Praise For Husband and Wife: A Novel

“Stewart’s book does what real life doesn’t always allow: It gives the woman a voice.”
— Raleigh News & Observer

“Stewart creates a crisis of faith where adult reality collides with youthful dreams. The writing is tactile, elemental, even comical, providing readers with a situation that could so easily be their own.”
— Library Journal (starred review)

“Heartbreaking and darkly humorous. . . . [Stewart] is an acute social observer.”

“Leah Stewart’s brilliantly written novel Husband and Wife is a deeply human book: funny, tender, smart, self-aware. When you read it you will laugh, you will cry, you will recognize others, you will recognize yourself.”
— Elin Hilderbrand, author of The Castaways and Barefoot

“Hilarious, heartbreaking, and wise, Husband and Wife is a novel to savor. Stewart’s bright heroine is faced with an impossible choice—and I couldn’t put the book down until I’d followed her story to the end.”
— Amanda Eyre Ward, author of Love Stories in This Town

“This narrative voice is so alive and specific that it moves past the idea of ‘narrative voice’ to become a human woman speaking to you. . . . I cherish this wry, funny, aching, intelligent character and this book!”
— Marisa de los Santos, author of Belong to Me and Love Walked In

Conversation Starters from

  1. What is the significance of the title—what does it mean to be a "husband and wife?" How do we reconcile our romantic ideals about marriage with the mundane realities of sorting socks, changing dirty diapers, cooking dinner?
  2. Describe Sarah and Nathan's marriage. Is this husband and wife a good fit? How did marriage change them from when they first met? Does marriage have to transform us as individuals? How do we retain who we once were—and the promise of the dreams we once had—as the years pass? Should we even want to? 
  3. Infidelity is the catalyst for the events that unfold in Husband and Wife. How do you define infidelity? It is commonly accepted that having sex with another person beside your mate is cheating. But is harboring romantic feelings for someone other than your partner infidelity as well? How would you compare the two? 
  4. Why did Nathan cheat? Why did he confess? Was he right to tell Sarah about his infidelity? Are there some secrets partners should keep to themselves? 
  5. Talk about Sarah's reaction to Nathan's news. Are you sympathetic to her response? She, too, has a secret—one involving feelings for another man—that she has been keeping from her husband for years. What affect does this have on her marriage and the events that unfold? Did Nathan's behavior give her license to act as she did, or do you think she might have turned to Rajiv at some point even if Nathan never cheated? 
  6. After he confesses the affair, Nathan tells Sarah that their future—the marriage, the publication of his book—is hers to decide.
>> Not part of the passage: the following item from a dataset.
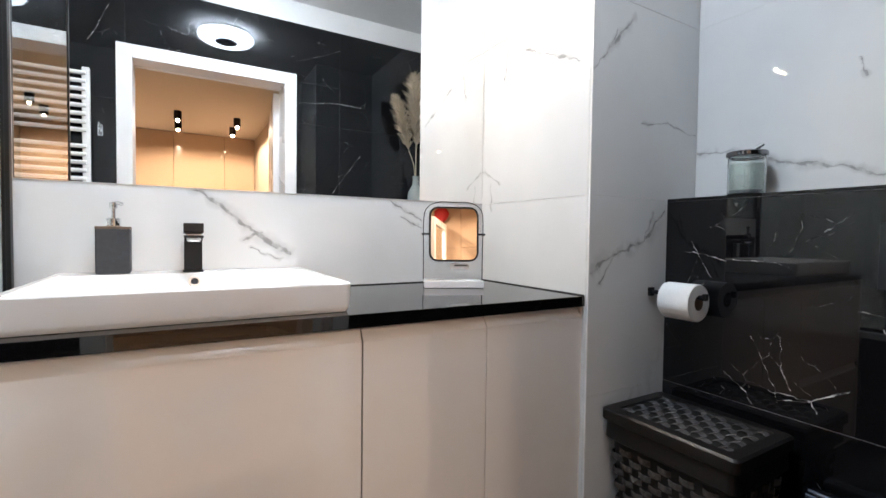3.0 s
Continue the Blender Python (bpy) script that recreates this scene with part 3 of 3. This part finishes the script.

Why did he give her this power? Should he have? Did she want this control? 
  7. At the beginning of the story, Sarah reveals a little about herself. "Now I'm thirty-five, and these days most people would call me a working mother, a term I don't much like. That I have a job and two small children is a better, if less succinct, way to put it." Having gotten to know her over the course of the novel, why does the term "working mother" bother her? Do you think it's an accurate description? What's the difference between being a working mother and having a job with children? 
  8. She also shares insights into the path her life has taken and its impact on her relationship. "When we met, I was a poet. When Nathan confessed, I was a mother, a business manager, a wife. I'm not saying I held this against him. I'm saying he held it against me." Do you agree with her assessment? 
  9. What is your opinion of Sarah? What kind of a wife and mother is she? Why did she stop writing? Does Sarah bear any responsibility for her husband's betrayal? Do we choose our roles—victim, cheater, responsible one, free spirit, artist, employee—or are they thrust upon us? 
  10. What is Sarah and Nathan's relationship with their elderly neighbors? When she learns they have been married for fifty-three years, Sarah wonders, "Was this a good thing? A bad thing? Just a fact?" How would you answer her? Should marriage last a lifetime? 
  11. What role do their best friends, Helen and Smith, play in the story? What about the couple they brought together, Alex and Adam? Their neighbors, the Dodsons? What do we learn about Sarah and Nathan through them? 
  12. Sarah ponders Americans' ambivalence and confusion about growing up. "We say that growing up is all about disappointment, even as we insist to our young that anything is possible. ‘Follow your dreams,' we say, and then we spend our free time making fun of the blinkered contestants on American Idol." Why do we associate adulthood and disappointment? What does it mean to "follow your dream" or to "do what you want"? Should we encourage ourselves to seek fulfillment if it may hurt others? 
  13. Sarah thinks of herself as a grown up. Is she? What does being an adult mean? How does aging—and the experiences that go with it—color our outlook on life? How do we cope when the realities of middle life don't match up with the dreams of our youth? 
  14. Husband and Wife also touches on the idea of happiness. What is happiness? Are we too focused as a society on the notion of happiness? Why? Are Sarah and Nathan happy? Were they before Nathan's confession? Is happiness possible after infidelity? 
  15. Why does Sarah go to Austin? What does Rajiv offer her that Nathan does not? Do you think Sarah treated Rajiv fairly? What about Nathan? Does he deserve fairness or consideration in light of what he's done? 
  16. What do you think of Nathan? Were you angry with him? Sympathetic? Did you understand his motivations? Do you believe he loves Sarah? Does Sarah love him? Why do we hurt the people we say we love? What are your impressions of Rajiv? 
  17. Does Sarah ultimately forgive Nathan's transgression—is she capable of forgiveness? How do you think Nathan would react if he knew of Sarah's own betrayal? Why doesn't she tell him? Do you think she may ever confess to him? 
  18. At the end of the novel, do you think Sarah made the right choice? Should she have left Nathan? Will their relationship last? What lessons did she ultimately learn about herself, her husband, and marriage itself? What did you learn? Do you think Husband and Wife an accurate portrayal of modern relationship?